I have 4 books about math.
Can you help me to write a sequence of reading these books?
1.Algebra and Geometry(Alan F.Beardon) https://www.amazon.co.uk/gp/product/0521890497/ref=ppx_yo_dt_b_asin_title_o02_s01?ie=UTF8&psc=1
2.Calculus (Frank Ayres, Jr.,Phd Elliott Mendelson)
3.Linear Algebra https://www.amazon.co.uk/gp/product/0071794565/ref=ppx_yo_dt_b_asin_title_o01_s00?ie=UTF8&psc=1
4.Geometry https://www.amazon.co.uk/gp/product/1107647835/ref=ppx_yo_dt_b_asin_title_o00_s00?ie=UTF8&psc=1
I am still at school, but I went through all the material. And tell me please, What math topics are covered at the University?
What courses comprise a university math education varies from school to school and country to country. I worked for years at a small liberal arts college in the US. Our undergraduate program was essentially the calculus sequence, linear algebra, differential equations, abstract algebra, and introductory analysis, together with a course in foundations. We were occasionally able to offer special topics courses in topology and complex analysis.
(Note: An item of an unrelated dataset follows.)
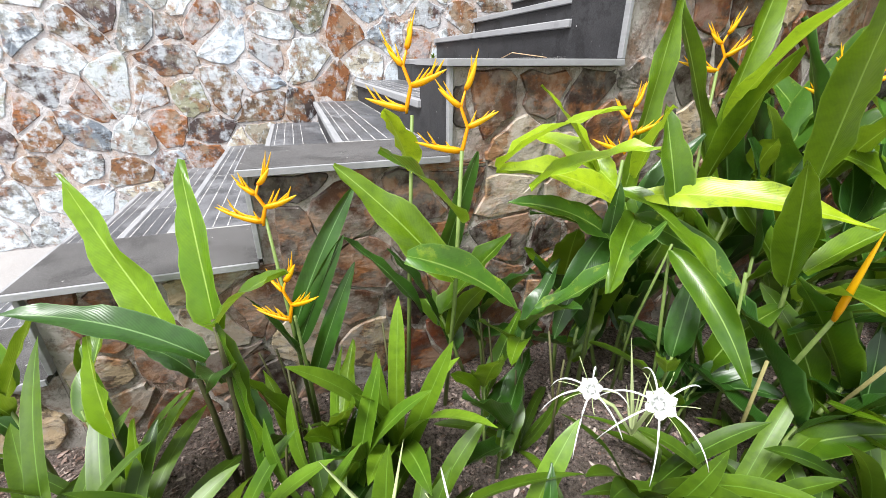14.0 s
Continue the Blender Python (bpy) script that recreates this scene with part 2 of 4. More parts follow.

This structure was fundamentally different from what was offered at my undergraduate and graduate institutions, which were major public research universities. We had courses in advanced linear algebra and a second course in differential equations. Qualified students were able to take graduate courses if they desired. The undergraduate sequences in algebra and analysis were both two semesters, and both were required for majors (as was complex analysis). At the school where I worked, we were only able to offer one semester of each due to staffing limitations and number of math majors.
The level at which courses are offered can vary a great deal as well. At stronger schools (with stronger students) analysis would be offered at the level of, say, Rudin's Principles of Mathematical Analysis. At my school, with not necessarily weaker, but certainly less prepared students, use of that text would have been folly.
To get to your actual question, books 1,2 and 3 seem reasonable to master. The book on geometry, maybe not so much. Many schools in the US offer courses in geometry for undergraduates and these are mostly a theoretical look at "elementary" geometry. We did not require the course for our major.